12. In which Edmund records the Live And Confusion album and DVD in Vicar St, wherein ‘Gin & Tonic Sky’ metamorphoses from a pump organ ballad into Crazy Horse playing the end of ‘Stairway To Heaven’.
“I suppose what happens towards the end of a gig is I want to have fun and kind of pay homage to a few of my heroes – without ripping them off. If you’ve been playing a song for that many years, you have to take it apart. I’m not a great guitar player, but I can play the guitar, and it does get very guitar solo-ey and it’s fun; you kind of lose yourself. Simon was only playing a few weeks with us when the DVD was recorded. I think we spar off each other. I wouldn’t be an amazing guitar player, but I’ll do something and Simon knows he has to come over that. It’s not wanky… it’s more down to who’s the loudest – or who can be the most out of tune! And I love watching Binzer playing. I do think my songs stand up on their own if the crowd listen, although a band can overplay on them if you let them.”

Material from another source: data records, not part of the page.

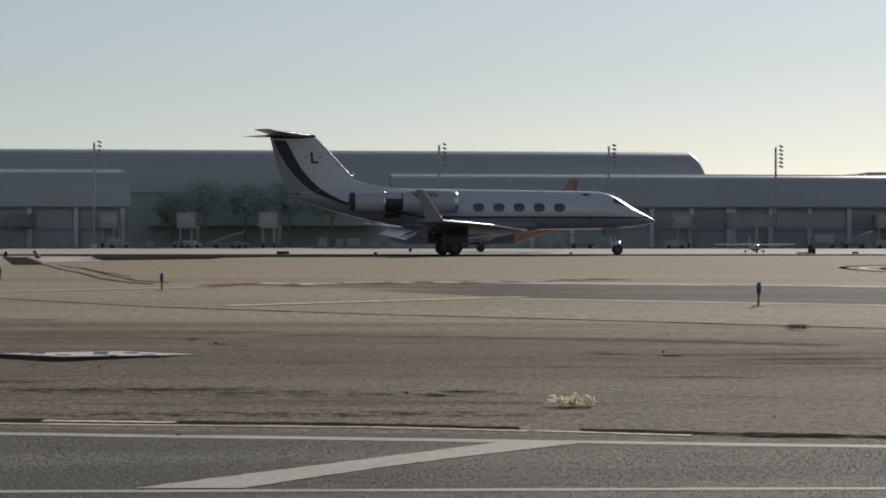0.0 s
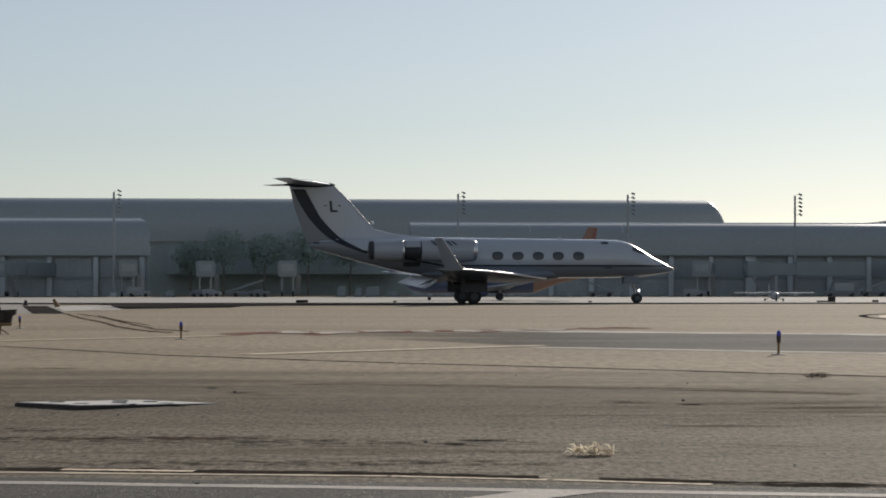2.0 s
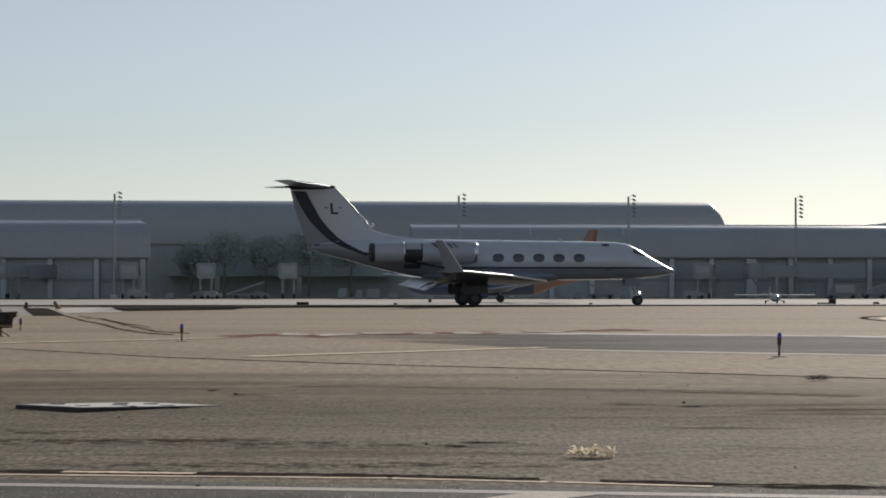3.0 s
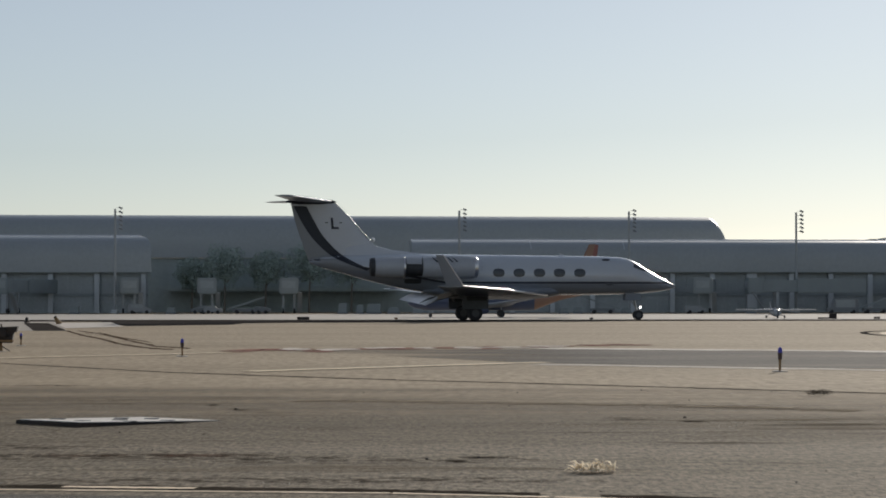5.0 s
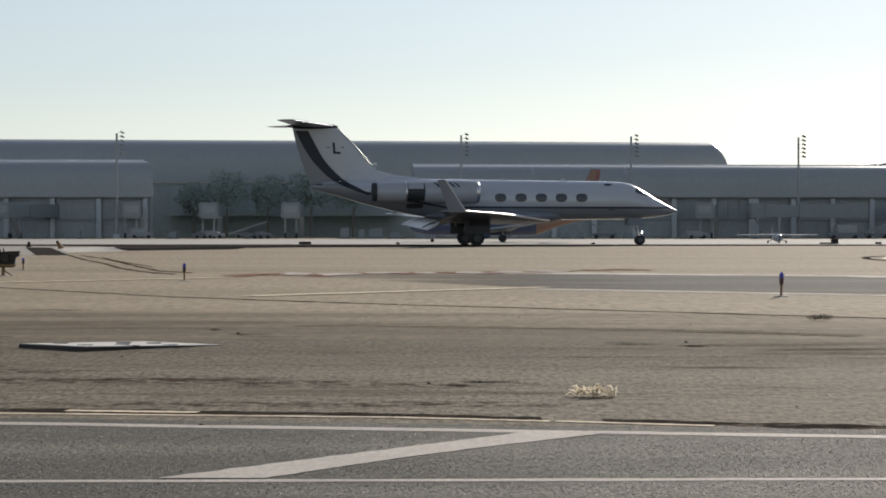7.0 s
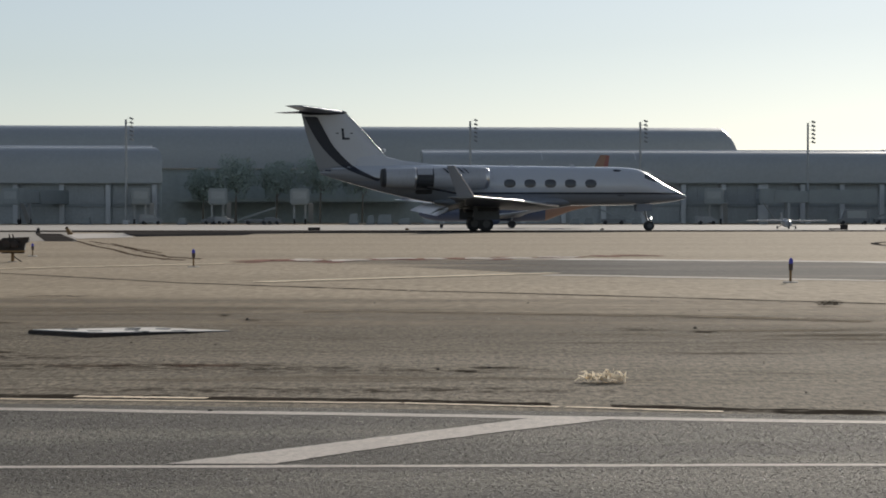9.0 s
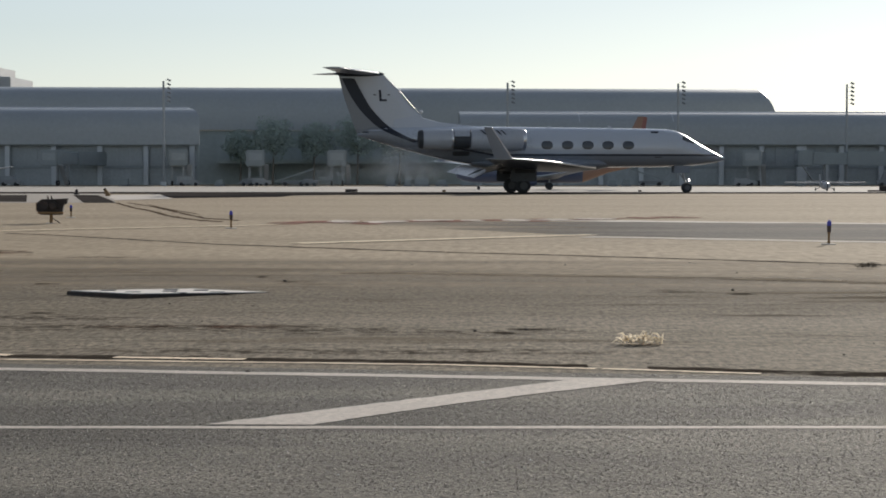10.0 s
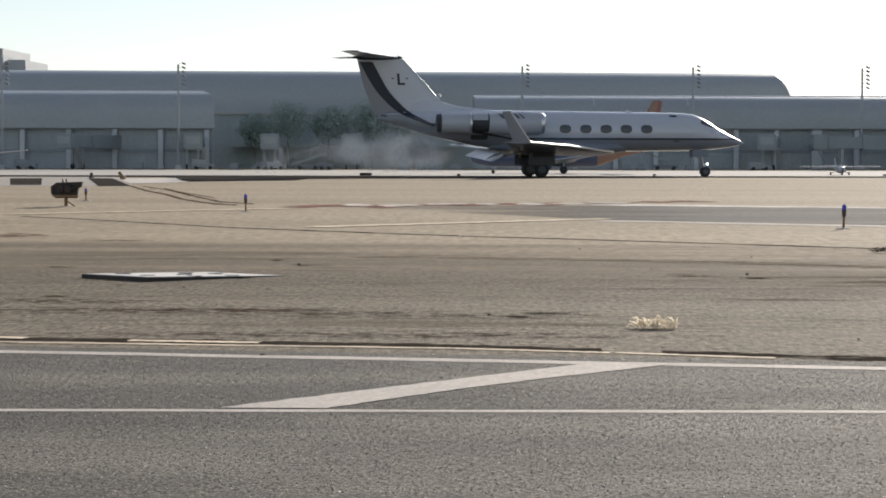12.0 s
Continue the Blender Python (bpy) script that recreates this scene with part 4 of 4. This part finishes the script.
def light_plane(x, y):
    t = thing("light_aircraft", "small white single-engine aircraft facing across the runway", "aircraft", pose(x, y, ground(y) + 0.03, 0, 0, -90))
    part("fuselage", loft([[(px, w * math.cos(q), z + h * math.sin(q)) for q in (2 * math.pi * i / 18 for i in range(18))]
                           for px, z, w, h in ((2.1, 0.72, 0.1, 0.1), (1.9, 0.72, 0.46, 0.42), (0.9, 0.75, 0.6, 0.55), (-0.5, 0.74, 0.62, 0.52), (-2.5, 0.80, 0.35, 0.32), (-5.0, 0.95, 0.08, 0.12))]), M_PLANEWHITE, t, "", True)
    part("canopy", loft([[(px, w * math.cos(q), 0.98 + h * math.sin(q)) for q in (2 * math.pi * i / 14 for i in range(14))] for px, w, h in ((0.7, 0.3, 0.1), (0.2, 0.52, 0.48), (-1.2, 0.5, 0.5), (-2.2, 0.25, 0.15))]), M_GLASS, t, "dark cockpit glazing", True)
    for s in (-1, 1):
        part("wing", loft([foil(0.6, -1.1, s * 0.05, 1.12, 0.22), foil(0.4, -1.0, s * 5.6, 1.18, 0.16)]), M_PLANEWHITE, t, "white wing", True)
        part("tailplane", loft([foil(-4.1, -5.0, s * 0.05, 1.3, 0.1), foil(-4.3, -5.0, s * 1.7, 1.3, 0.07)]), M_PLANEWHITE, t, "", True)
        part("gear_leg", tube((-0.3, s * 1.3, 0.2), (-0.3, s * 0.5, 0.6), 0.05), M_STEEL, t)
        part("wheel", turned([(-0.08, 0.1), (-0.08, 0.2), (0.08, 0.2), (0.08, 0.1)], "y", 14, (-0.3, s * 1.3, 0.2)), M_TYRE, t)
    part("fin", loft([foil(-3.9, -5.1, 0, 1.2, 0.1, vertical=True), foil(-4.6, -5.3, 0, 2.35, 0.06, vertical=True)]), M_PLANEWHITE, t, "", True)
    part("nose_leg", tube((1.5, 0, 0.2), (1.4, 0, 0.5), 0.04), M_STEEL, t)
    part("wheel", turned([(-0.06, 0.1), (-0.06, 0.19), (0.06, 0.19), (0.06, 0.1)], "y", 14, (1.5, 0, 0.19)), M_TYRE, t)
    part("propeller", box(2.12, 2.18, -0.06, 0.06, 0.02, 1.45, 0.01), M_DARK, t)


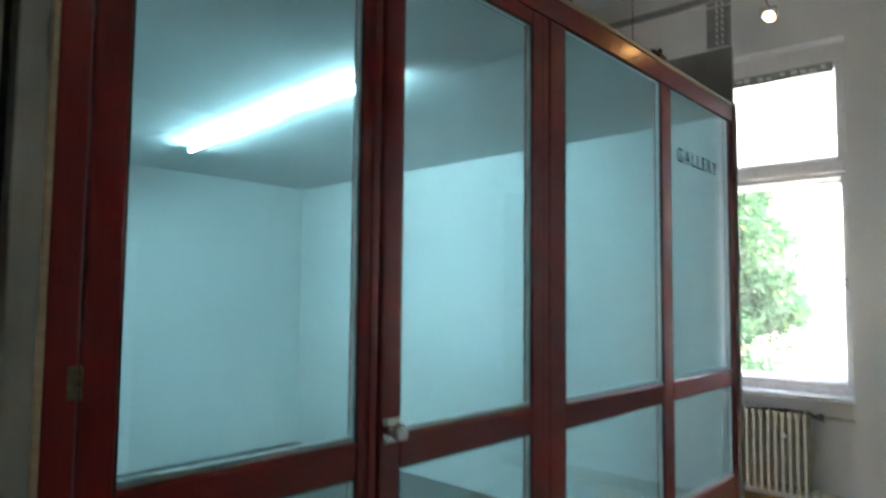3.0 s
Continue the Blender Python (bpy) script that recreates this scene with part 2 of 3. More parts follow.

13. In which Edmund contemplates the road going ever on…
“I look at some people who are on the road all the time and they can play a set without sweating. For me, it’s like blood. I’m not on tour constantly. I love it to bits, but my energy levels and adrenaline are so much bigger probably than someone who does it all the time. We did an awful lot of touring with Jellylegs and there are gigs you just don’t remember cos you’re on autopilot, you just go through the motions. I find now every second of the gig is like a minute long. I remember everything.”